Provided material:
>>>
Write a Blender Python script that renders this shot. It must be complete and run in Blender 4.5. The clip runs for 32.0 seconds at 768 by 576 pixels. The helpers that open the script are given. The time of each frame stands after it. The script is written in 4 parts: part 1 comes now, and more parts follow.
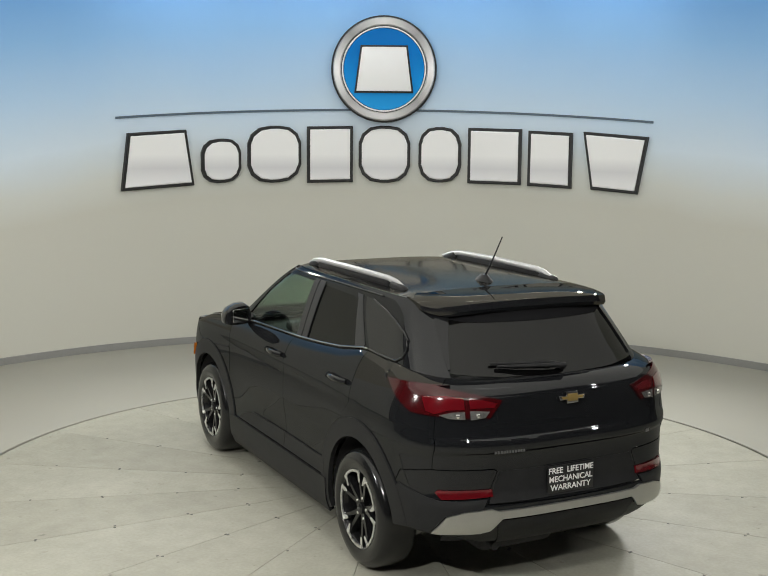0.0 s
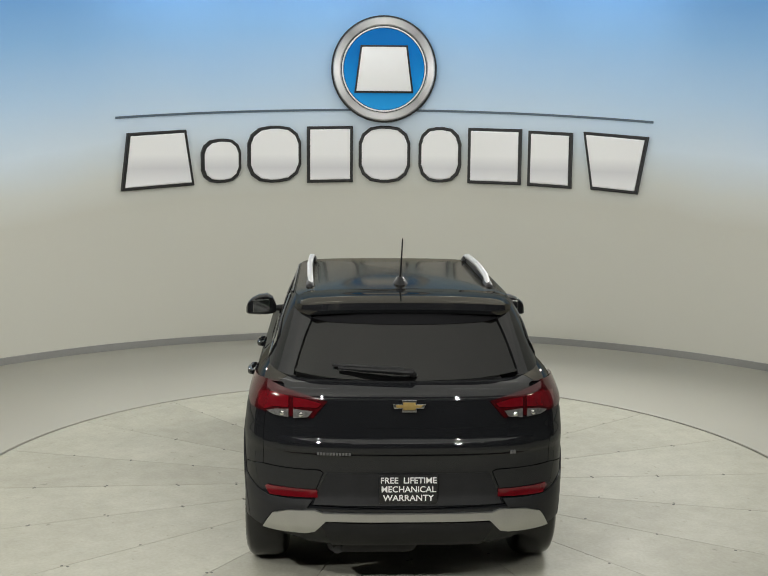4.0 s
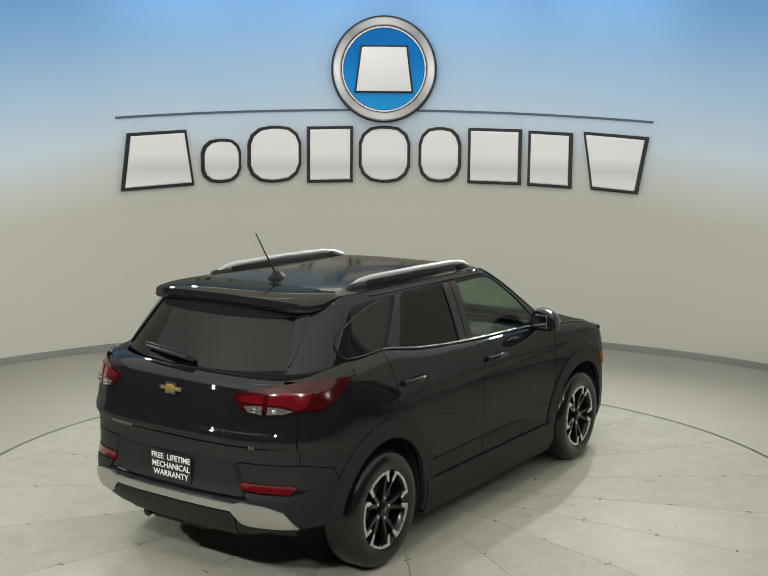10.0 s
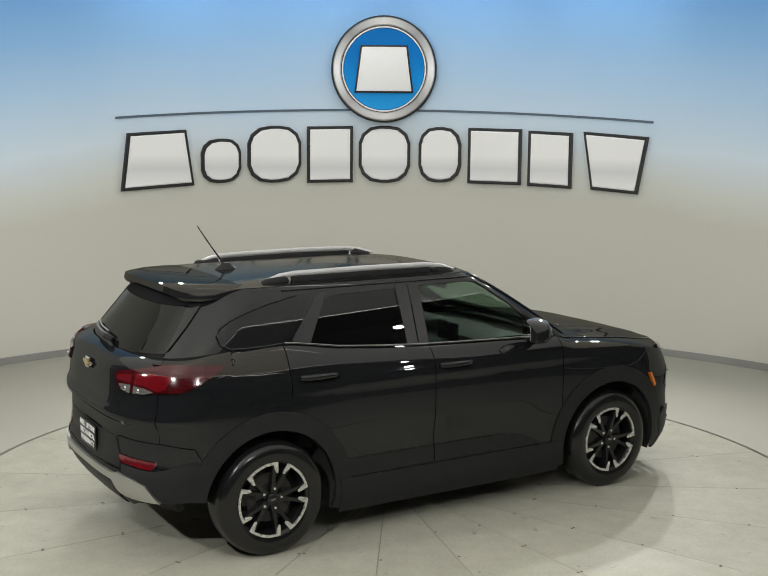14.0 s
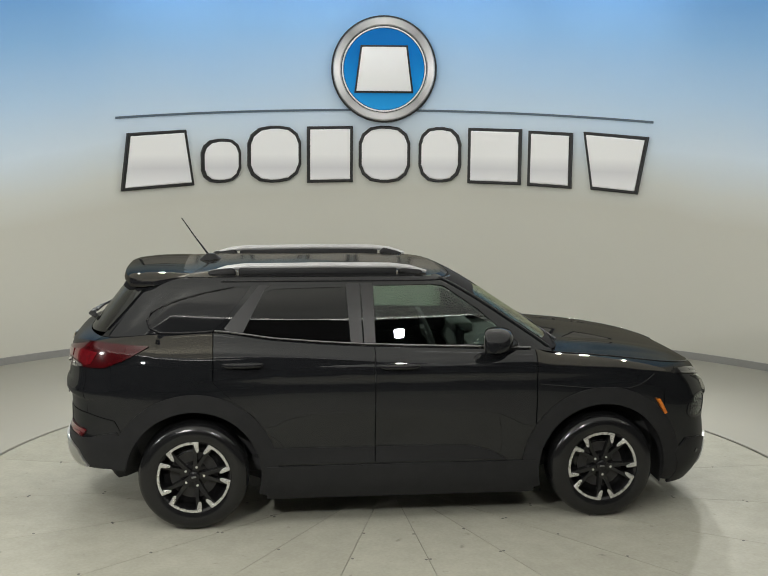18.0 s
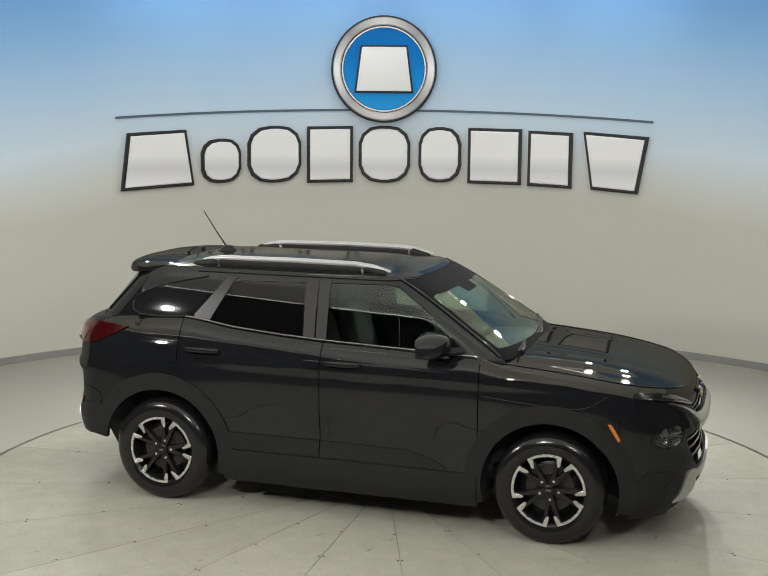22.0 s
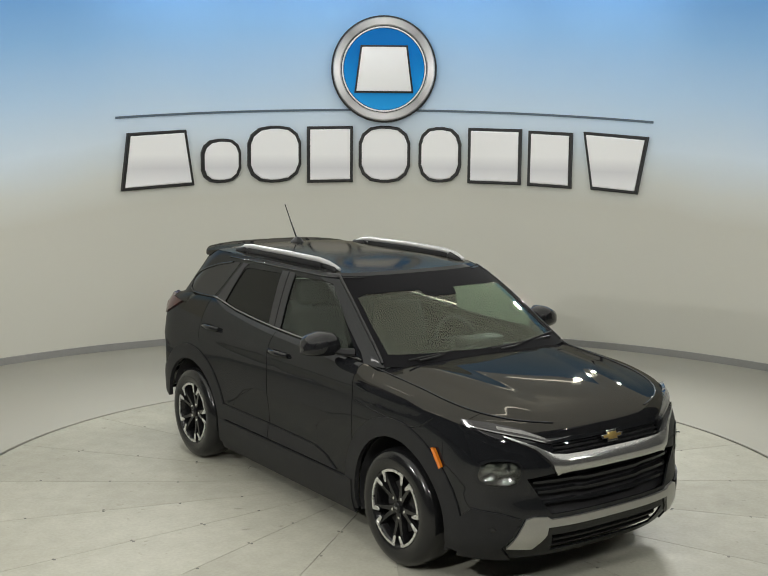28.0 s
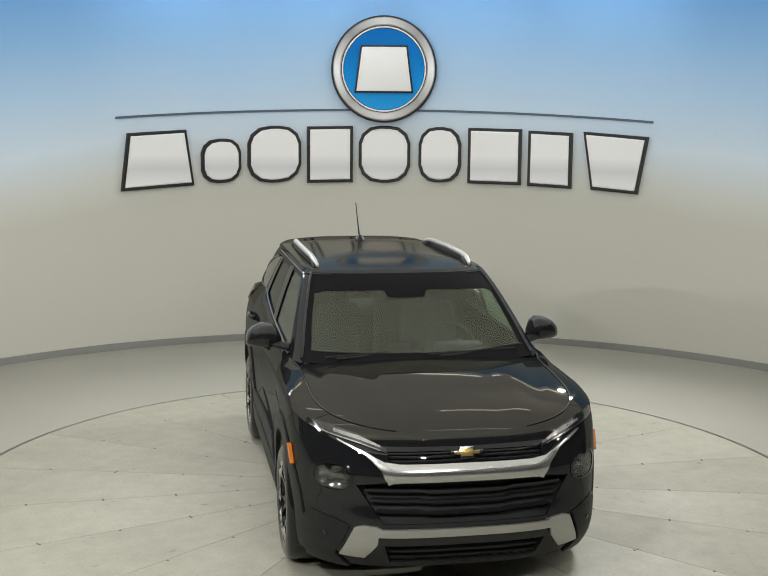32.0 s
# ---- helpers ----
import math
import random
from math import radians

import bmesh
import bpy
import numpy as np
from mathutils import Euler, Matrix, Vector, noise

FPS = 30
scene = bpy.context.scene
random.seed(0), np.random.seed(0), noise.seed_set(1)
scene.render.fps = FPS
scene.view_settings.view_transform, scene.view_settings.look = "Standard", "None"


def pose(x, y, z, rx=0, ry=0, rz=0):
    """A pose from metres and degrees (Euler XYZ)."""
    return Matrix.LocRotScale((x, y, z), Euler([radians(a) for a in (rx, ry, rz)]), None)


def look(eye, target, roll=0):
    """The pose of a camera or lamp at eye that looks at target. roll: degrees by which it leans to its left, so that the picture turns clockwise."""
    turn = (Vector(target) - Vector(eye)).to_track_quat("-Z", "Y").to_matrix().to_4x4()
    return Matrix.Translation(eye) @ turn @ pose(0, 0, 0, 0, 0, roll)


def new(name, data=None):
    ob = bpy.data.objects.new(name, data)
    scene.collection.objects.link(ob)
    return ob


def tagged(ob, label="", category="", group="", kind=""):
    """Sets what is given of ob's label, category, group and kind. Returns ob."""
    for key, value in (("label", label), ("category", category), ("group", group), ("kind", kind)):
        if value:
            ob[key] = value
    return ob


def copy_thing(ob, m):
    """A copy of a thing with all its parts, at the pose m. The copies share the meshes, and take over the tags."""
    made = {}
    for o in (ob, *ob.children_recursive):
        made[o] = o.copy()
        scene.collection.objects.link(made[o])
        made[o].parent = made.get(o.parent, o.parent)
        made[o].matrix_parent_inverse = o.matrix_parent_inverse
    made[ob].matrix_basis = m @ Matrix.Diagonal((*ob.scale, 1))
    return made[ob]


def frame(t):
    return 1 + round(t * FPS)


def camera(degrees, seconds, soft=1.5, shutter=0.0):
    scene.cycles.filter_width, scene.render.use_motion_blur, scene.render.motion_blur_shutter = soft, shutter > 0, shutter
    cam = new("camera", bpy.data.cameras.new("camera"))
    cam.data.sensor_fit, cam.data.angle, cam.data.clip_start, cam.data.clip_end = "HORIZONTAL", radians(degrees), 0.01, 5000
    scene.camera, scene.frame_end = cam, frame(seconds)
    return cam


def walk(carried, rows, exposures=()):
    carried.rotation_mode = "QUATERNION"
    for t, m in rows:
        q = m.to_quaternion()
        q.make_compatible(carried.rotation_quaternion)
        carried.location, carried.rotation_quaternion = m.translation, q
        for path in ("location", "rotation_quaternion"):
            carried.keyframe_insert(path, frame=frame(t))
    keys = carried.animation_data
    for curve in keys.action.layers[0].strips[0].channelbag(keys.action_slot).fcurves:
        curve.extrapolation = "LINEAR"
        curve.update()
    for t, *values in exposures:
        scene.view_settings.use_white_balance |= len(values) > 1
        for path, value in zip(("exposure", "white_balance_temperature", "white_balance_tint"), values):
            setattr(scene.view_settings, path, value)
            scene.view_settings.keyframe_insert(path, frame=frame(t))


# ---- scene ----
<<<
>>>
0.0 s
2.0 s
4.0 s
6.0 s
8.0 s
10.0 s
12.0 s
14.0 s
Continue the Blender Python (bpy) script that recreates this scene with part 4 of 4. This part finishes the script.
<<<
Task objective: Repeat, exactly as they stand above, the lines from the line with "for t, *values" to the line with "# ---- scene", both lines included.

Correct response:
    for t, *values in exposures:
        scene.view_settings.use_white_balance |= len(values) > 1
        for path, value in zip(("exposure", "white_balance_temperature", "white_balance_tint"), values):
            setattr(scene.view_settings, path, value)
            scene.view_settings.keyframe_insert(path, frame=frame(t))


# ---- scene ----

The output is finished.